Ceremonies were held on Monday at the Johnston County Courthouse for nine county officials who won election on November 8th.
The Oath of Office Ceremonies were held in the Historic Superior Courtroom before Senior Resident Superior Court Judge Thomas H. Lock. Judge Lock welcomed those in attendance. He said the officials being sworn in today were seeking their offices for all the right reasons. “You will have our prayers and support.”
Reverend Dade Sherman gave the invocation and the Smithfield Selma High School NJROTC presented the Colors and Pledge of Allegiance. The National Anthem was sung by Johnston County Deputy Eddie Digh.
Clerk of Court Michelle Ball recognized special guests who were in attendance.
County Commissioner Jeff Carver of Clayton was the first to receive his oath, which was administered by Judge Lock. Carver was joined by his wife, Boo, and son, Clay, for the event. Carver thanks his fellow commissioners and fellow winners of the November elections. He also thanked those who re-elected him to office for his fifth term.
Next, County Commissioner Ted Godwin of Selma received his oath from Judge Lock. Godwin was joined by his wife.
Godwin said he was appreciative of the confidence voters had shown in him by re-electing him to a second four-year term. He pledged not to compromise his integrity and promised to always do what was best for the citizens of Johnston County.
Newly elected County Commissioner Larry Wood of Four Oaks received his Oath of Office by District Court Judge Caron Stewart. Wood, joined by his wife, thanks his family, friends, and the public who believed in him. “Thank you, thank you, thank you.”
Keith Branch, a former member of the Johnston County Board of Education, was sworn in as a County Commissioner representing District 6 by Clerk of Court Michelle Ball. Branch thanked former County Commissioner Tony Braswell, who he replaces on the board of commissioners, for his service. Calling it an “honor and a privilege” Branch said he could not take Braswell’s place but he would fill his position. He said citizens would always come first and that he had no hidden agenda. “If its black, its black. If its white, its white. If its gray in an area always favor the taxpayer.”
Board of Education
Two incumbents and two newly elected officials received their Oaths of Office for the Johnston County Board of Education.
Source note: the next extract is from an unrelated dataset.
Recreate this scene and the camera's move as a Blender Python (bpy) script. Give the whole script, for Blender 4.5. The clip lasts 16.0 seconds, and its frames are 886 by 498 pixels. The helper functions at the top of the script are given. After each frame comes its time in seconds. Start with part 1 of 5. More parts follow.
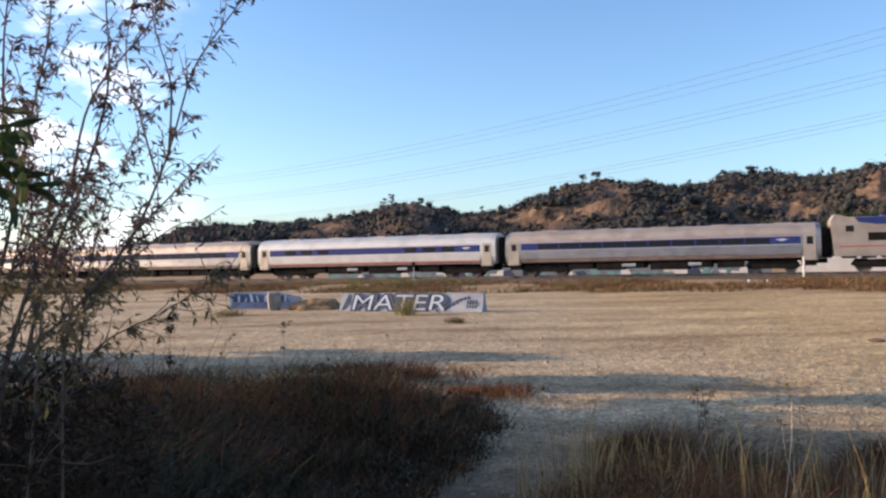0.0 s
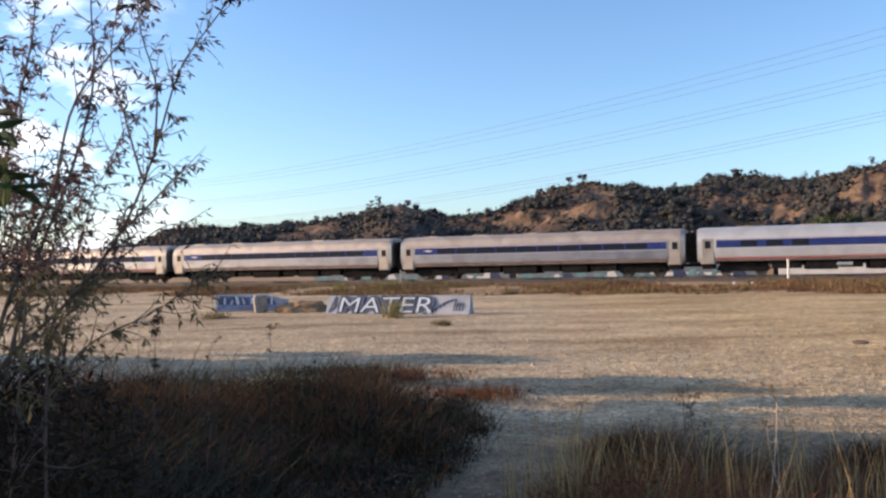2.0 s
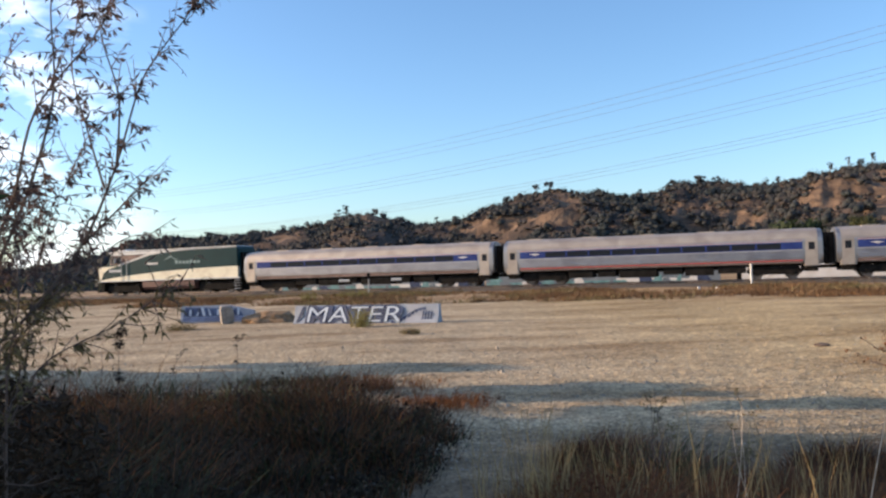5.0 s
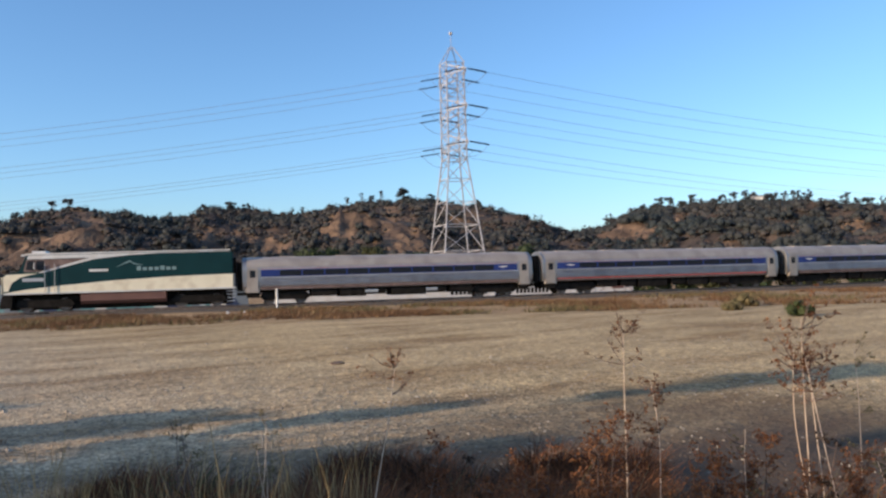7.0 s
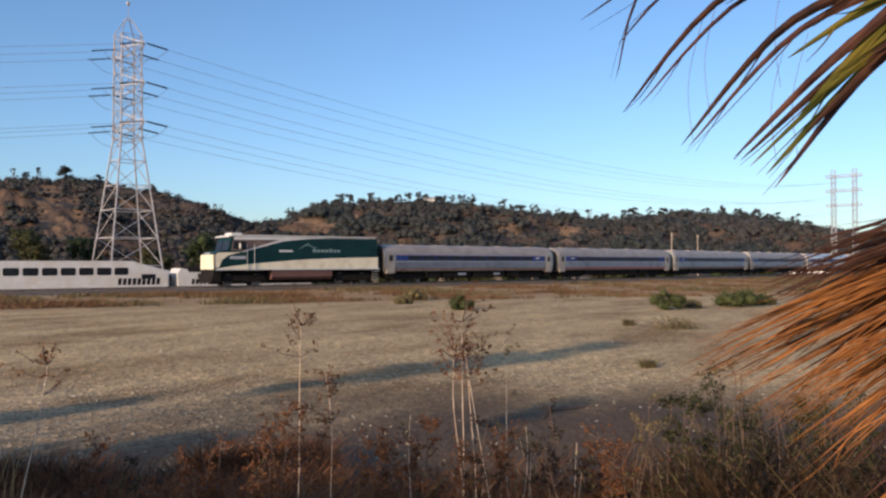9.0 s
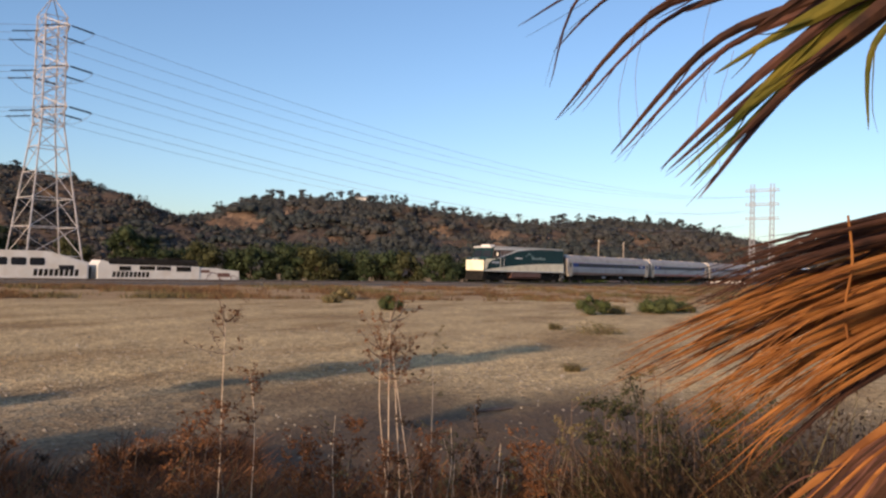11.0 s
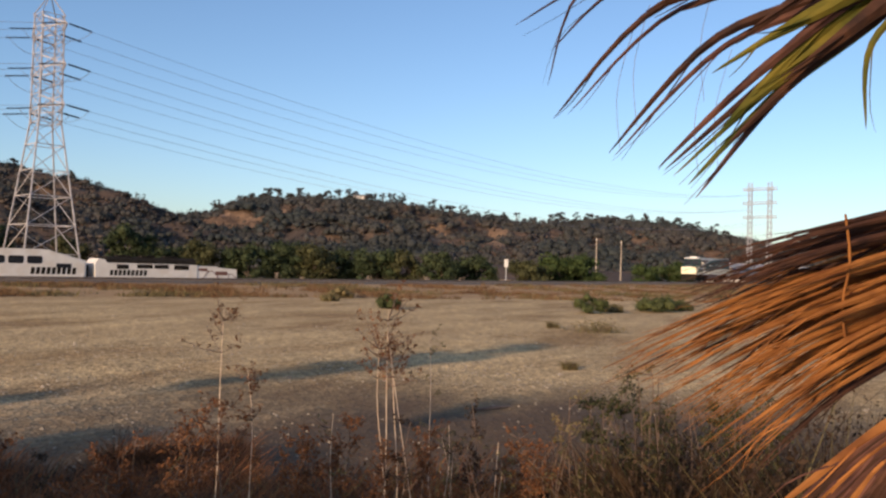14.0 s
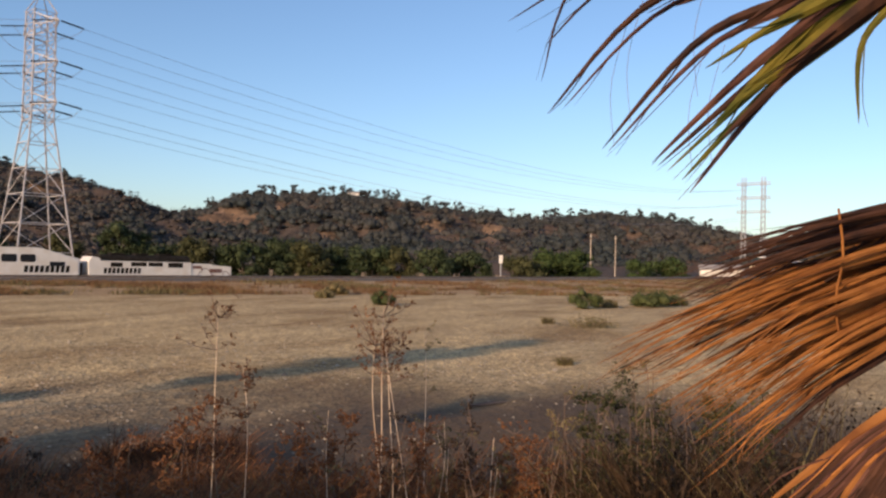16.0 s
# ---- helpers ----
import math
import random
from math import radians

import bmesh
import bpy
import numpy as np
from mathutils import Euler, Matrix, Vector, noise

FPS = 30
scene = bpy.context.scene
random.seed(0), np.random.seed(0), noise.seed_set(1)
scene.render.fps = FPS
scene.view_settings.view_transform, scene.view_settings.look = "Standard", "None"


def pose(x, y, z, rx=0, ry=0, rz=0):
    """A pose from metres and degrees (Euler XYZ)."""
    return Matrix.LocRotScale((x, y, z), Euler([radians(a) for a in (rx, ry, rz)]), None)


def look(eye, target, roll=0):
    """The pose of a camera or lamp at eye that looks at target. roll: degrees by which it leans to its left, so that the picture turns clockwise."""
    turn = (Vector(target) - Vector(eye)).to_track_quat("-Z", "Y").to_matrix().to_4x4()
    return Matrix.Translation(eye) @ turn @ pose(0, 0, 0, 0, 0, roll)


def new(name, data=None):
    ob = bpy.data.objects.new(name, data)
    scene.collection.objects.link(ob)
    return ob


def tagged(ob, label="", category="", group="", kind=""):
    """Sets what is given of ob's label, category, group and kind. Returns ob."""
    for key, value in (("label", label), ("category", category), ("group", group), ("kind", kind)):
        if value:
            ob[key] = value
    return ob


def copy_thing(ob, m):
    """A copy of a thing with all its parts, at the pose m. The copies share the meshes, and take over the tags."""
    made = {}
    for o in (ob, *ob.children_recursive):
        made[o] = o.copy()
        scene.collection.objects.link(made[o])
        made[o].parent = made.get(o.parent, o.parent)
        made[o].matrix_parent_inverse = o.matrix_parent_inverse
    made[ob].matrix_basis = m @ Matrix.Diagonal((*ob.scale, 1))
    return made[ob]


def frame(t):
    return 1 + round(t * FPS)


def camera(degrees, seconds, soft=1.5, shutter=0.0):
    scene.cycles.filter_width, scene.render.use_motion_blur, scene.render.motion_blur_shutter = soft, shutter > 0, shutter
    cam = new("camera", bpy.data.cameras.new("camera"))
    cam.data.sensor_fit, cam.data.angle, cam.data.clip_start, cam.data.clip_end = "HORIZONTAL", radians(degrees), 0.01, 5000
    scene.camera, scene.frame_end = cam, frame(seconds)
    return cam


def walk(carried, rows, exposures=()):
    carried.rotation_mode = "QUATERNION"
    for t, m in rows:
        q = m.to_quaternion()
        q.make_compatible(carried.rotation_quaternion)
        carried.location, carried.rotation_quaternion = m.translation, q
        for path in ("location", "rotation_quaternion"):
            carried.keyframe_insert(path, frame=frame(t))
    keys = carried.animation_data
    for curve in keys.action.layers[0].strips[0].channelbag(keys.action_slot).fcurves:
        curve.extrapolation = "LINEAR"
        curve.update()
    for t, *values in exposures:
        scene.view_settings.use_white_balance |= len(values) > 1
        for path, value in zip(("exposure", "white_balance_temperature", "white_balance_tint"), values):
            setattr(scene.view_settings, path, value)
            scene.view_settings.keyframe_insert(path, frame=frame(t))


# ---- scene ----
cam = camera(57.9, 16.0, soft=2.4)
EYE = (0.0, 0.0, 2.25)
# seconds, tilt, lean, heading
WAY = [(0.0, 90.7, 1.25, 0.02), (0.5, 90.78, 1.25, 0.01), (1.0, 90.96, 1.32, -0.1), (1.5, 90.95, 1.38, -0.59),
       (2.0, 90.85, 1.24, -0.92), (2.5, 90.93, 1.26, -0.7), (3.0, 91.11, 1.53, -0.47), (3.2, 90.95, 1.5, -0.15),
       (5.3, 91.5, 2.1, -5.0), (5.5, 91.55, 2.13, -9.87), (6.0, 91.5, 1.85, -17.53), (6.5, 91.92, 2.79, -26.31),
       (7.0, 92.12, 1.67, -35.95), (7.5, 91.71, 0.66, -42.16), (8.0, 91.51, 0.5, -48.45), (8.5, 90.75, 0.47, -53.61),
       (9.0, 91.23, 0.19, -58.55), (9.5, 90.93, -0.29, -62.09), (10.0, 91.15, -1.29, -63.0), (12.5, 91.41, -1.25, -63.99),
       (13.0, 91.32, -1.25, -63.97), (13.5, 91.34, -1.48, -63.76), (14.0, 91.23, -1.51, -63.69), (14.5, 91.15, -1.64, -63.55),
       (15.0, 91.11, -1.64, -63.5), (15.5, 91.06, -1.4, -63.71), (16.0, 90.97, -1.21, -64.07)]
walk(cam, [(t, pose(*EYE, a, b, c)) for t, a, b, c in WAY], exposures=[(0.0, 0.74, 5980, 13), (3.2, 0.74, 5950, 12), (5.5, 0.72, 5880, 9), (6.0, 0.76, 5950, 9), (6.5, 0.48, 5560, 8), (7.0, 0.46, 5540, 8), (7.5, 0.31, 5540, 8), (8.0, 0.16, 5440, 10), (9.0, 0.22, 5780, 12), (9.5, 0.22, 5880, 12), (10.0, 0.3, 6300, 15), (12.5, 0.22, 6300, 14), (16.0, 0.27, 6380, 15)])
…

Mike Wooten of Princeton said after his oath from Clerk of Court Michelle Ball that he was truly blessed to serve on the school board. He said it was an honor to serve as a member of the Board of Education. Wooten said the decisions we make – if we always look at how it will effect children – we will make the right decision. The biggest challenge he said was dealing with the rapid growth of the county and the increase in school students. Wooten thanked citizens, parents, and teachers for their support. Wooten returns for his third term.
Dr. Peggy Smith from the Cleveland community received her oath from Representative James H. Langdon Jr. Smith won re-election to her third term. “To God be the glory,” she exclaimed after her oath.
Smith thanks her husband of 51 years for his support and the five people who made financial contributions to her campaign. “Without the voters this day would not be possible,” Dr. Smith said. “Thank you for the opportunity to serve students, parents and the citizens of Johnston County.” She also thanks county commissioners for a good working relationship.
Newly elected school board member Teresa Grant was joined by her sister, daughter and three grandchildren for her oath of office administered by District Court Judge O. Henry Willis.
Grant said it was an honor and privilege to represent the students, citizens, parents and administrators. Grant thanked her sister for flying in from Houston, Texas to be with her for the oath. She promised to work to make children in county schools life-ready and job-ready when they graduate.
Ronald Johnson, a Smithfield police detective, was the top vote-getter in the November school board race. He received his oath from Clerk of Court Ball. Johnson’s wife held the Bible for his oath.
Johnson thanked his family for their support. Johnson said he was recently reminded that winning is one thing but governing is another. Johnson said he was not taking office thinking he knows everything there is to know, but promised to make the right decisions, decisions that are the best for the children.
Soil and Water Conservation
Charles Hill received his oath of office from Clerk of Court Ball.
Rev. Sherman gave the closing benediction before the formal ceremony was adjourned by Judge Lock.